▶ **Problem requirements**
Copy the data that follows exactly. Include no pictures.

##########

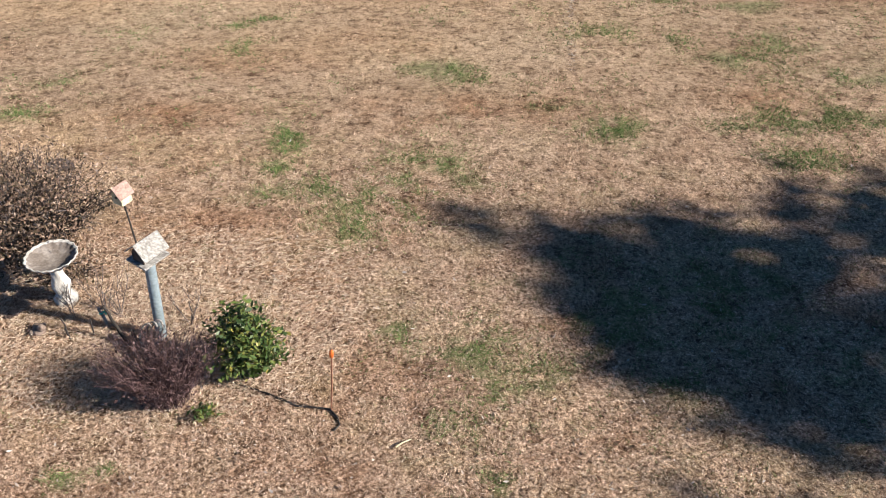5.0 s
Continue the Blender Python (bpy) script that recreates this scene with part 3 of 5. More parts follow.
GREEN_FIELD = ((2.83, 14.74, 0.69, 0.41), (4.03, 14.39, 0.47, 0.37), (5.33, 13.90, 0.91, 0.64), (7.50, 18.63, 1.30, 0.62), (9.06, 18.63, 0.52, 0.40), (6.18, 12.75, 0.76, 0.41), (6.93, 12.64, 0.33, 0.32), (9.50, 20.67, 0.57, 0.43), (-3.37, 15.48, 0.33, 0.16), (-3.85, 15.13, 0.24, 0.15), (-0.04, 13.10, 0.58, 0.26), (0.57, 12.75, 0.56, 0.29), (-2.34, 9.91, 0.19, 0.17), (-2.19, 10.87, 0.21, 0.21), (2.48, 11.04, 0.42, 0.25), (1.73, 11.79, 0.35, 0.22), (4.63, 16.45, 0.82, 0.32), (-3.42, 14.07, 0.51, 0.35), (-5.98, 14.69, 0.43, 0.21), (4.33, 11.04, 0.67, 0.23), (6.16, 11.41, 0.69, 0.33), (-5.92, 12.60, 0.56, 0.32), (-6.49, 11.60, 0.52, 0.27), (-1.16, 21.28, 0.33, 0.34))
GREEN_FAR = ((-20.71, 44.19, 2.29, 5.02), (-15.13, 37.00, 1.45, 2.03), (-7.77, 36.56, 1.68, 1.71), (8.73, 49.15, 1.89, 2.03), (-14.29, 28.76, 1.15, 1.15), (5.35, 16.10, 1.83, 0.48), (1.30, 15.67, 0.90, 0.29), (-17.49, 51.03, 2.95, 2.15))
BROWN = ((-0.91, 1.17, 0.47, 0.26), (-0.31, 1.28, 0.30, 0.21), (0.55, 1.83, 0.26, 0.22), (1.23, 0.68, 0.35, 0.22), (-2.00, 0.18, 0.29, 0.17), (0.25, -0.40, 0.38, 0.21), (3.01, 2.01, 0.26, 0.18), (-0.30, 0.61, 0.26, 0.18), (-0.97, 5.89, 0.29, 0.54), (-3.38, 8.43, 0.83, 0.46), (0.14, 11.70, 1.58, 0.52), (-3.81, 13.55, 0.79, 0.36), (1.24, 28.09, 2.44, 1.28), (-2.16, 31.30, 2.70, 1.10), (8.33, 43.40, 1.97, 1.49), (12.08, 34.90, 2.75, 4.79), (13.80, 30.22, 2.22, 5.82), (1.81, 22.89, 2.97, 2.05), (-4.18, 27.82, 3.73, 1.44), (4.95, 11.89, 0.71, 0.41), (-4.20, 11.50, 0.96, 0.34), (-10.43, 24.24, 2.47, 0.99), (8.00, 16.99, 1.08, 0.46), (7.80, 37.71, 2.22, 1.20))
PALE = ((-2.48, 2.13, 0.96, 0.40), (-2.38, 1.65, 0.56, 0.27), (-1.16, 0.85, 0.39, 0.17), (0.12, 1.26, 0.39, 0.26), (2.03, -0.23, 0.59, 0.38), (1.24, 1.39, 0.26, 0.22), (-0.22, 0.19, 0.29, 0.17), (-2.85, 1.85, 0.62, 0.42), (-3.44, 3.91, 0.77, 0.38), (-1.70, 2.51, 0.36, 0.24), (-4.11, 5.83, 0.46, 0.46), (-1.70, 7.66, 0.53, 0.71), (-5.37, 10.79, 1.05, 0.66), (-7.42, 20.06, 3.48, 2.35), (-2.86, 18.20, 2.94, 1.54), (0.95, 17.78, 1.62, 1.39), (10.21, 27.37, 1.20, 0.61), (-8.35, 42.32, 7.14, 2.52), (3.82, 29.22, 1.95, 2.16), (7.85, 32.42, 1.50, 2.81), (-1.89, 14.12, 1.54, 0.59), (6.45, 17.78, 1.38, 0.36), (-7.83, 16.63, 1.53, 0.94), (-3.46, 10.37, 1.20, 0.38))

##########

▶ **In response**
5.0 s
Continue the Blender Python (bpy) script that recreates this scene with part 3 of 5. More parts follow.
GREEN_FIELD = ((2.83, 14.74, 0.69, 0.41), (4.03, 14.39, 0.47, 0.37), (5.33, 13.90, 0.91, 0.64), (7.50, 18.63, 1.30, 0.62), (9.06, 18.63, 0.52, 0.40), (6.18, 12.75, 0.76, 0.41), (6.93, 12.64, 0.33, 0.32), (9.50, 20.67, 0.57, 0.43), (-3.37, 15.48, 0.33, 0.16), (-3.85, 15.13, 0.24, 0.15), (-0.04, 13.10, 0.58, 0.26), (0.57, 12.75, 0.56, 0.29), (-2.34, 9.91, 0.19, 0.17), (-2.19, 10.87, 0.21, 0.21), (2.48, 11.04, 0.42, 0.25), (1.73, 11.79, 0.35, 0.22), (4.63, 16.45, 0.82, 0.32), (-3.42, 14.07, 0.51, 0.35), (-5.98, 14.69, 0.43, 0.21), (4.33, 11.04, 0.67, 0.23), (6.16, 11.41, 0.69, 0.33), (-5.92, 12.60, 0.56, 0.32), (-6.49, 11.60, 0.52, 0.27), (-1.16, 21.28, 0.33, 0.34))
GREEN_FAR = ((-20.71, 44.19, 2.29, 5.02), (-15.13, 37.00, 1.45, 2.03), (-7.77, 36.56, 1.68, 1.71), (8.73, 49.15, 1.89, 2.03), (-14.29, 28.76, 1.15, 1.15), (5.35, 16.10, 1.83, 0.48), (1.30, 15.67, 0.90, 0.29), (-17.49, 51.03, 2.95, 2.15))
BROWN = ((-0.91, 1.17, 0.47, 0.26), (-0.31, 1.28, 0.30, 0.21), (0.55, 1.83, 0.26, 0.22), (1.23, 0.68, 0.35, 0.22), (-2.00, 0.18, 0.29, 0.17), (0.25, -0.40, 0.38, 0.21), (3.01, 2.01, 0.26, 0.18), (-0.30, 0.61, 0.26, 0.18), (-0.97, 5.89, 0.29, 0.54), (-3.38, 8.43, 0.83, 0.46), (0.14, 11.70, 1.58, 0.52), (-3.81, 13.55, 0.79, 0.36), (1.24, 28.09, 2.44, 1.28), (-2.16, 31.30, 2.70, 1.10), (8.33, 43.40, 1.97, 1.49), (12.08, 34.90, 2.75, 4.79), (13.80, 30.22, 2.22, 5.82), (1.81, 22.89, 2.97, 2.05), (-4.18, 27.82, 3.73, 1.44), (4.95, 11.89, 0.71, 0.41), (-4.20, 11.50, 0.96, 0.34), (-10.43, 24.24, 2.47, 0.99), (8.00, 16.99, 1.08, 0.46), (7.80, 37.71, 2.22, 1.20))
PALE = ((-2.48, 2.13, 0.96, 0.40), (-2.38, 1.65, 0.56, 0.27), (-1.16, 0.85, 0.39, 0.17), (0.12, 1.26, 0.39, 0.26), (2.03, -0.23, 0.59, 0.38), (1.24, 1.39, 0.26, 0.22), (-0.22, 0.19, 0.29, 0.17), (-2.85, 1.85, 0.62, 0.42), (-3.44, 3.91, 0.77, 0.38), (-1.70, 2.51, 0.36, 0.24), (-4.11, 5.83, 0.46, 0.46), (-1.70, 7.66, 0.53, 0.71), (-5.37, 10.79, 1.05, 0.66), (-7.42, 20.06, 3.48, 2.35), (-2.86, 18.20, 2.94, 1.54), (0.95, 17.78, 1.62, 1.39), (10.21, 27.37, 1.20, 0.61), (-8.35, 42.32, 7.14, 2.52), (3.82, 29.22, 1.95, 2.16), (7.85, 32.42, 1.50, 2.81), (-1.89, 14.12, 1.54, 0.59), (6.45, 17.78, 1.38, 0.36), (-7.83, 16.63, 1.53, 0.94), (-3.46, 10.37, 1.20, 0.38))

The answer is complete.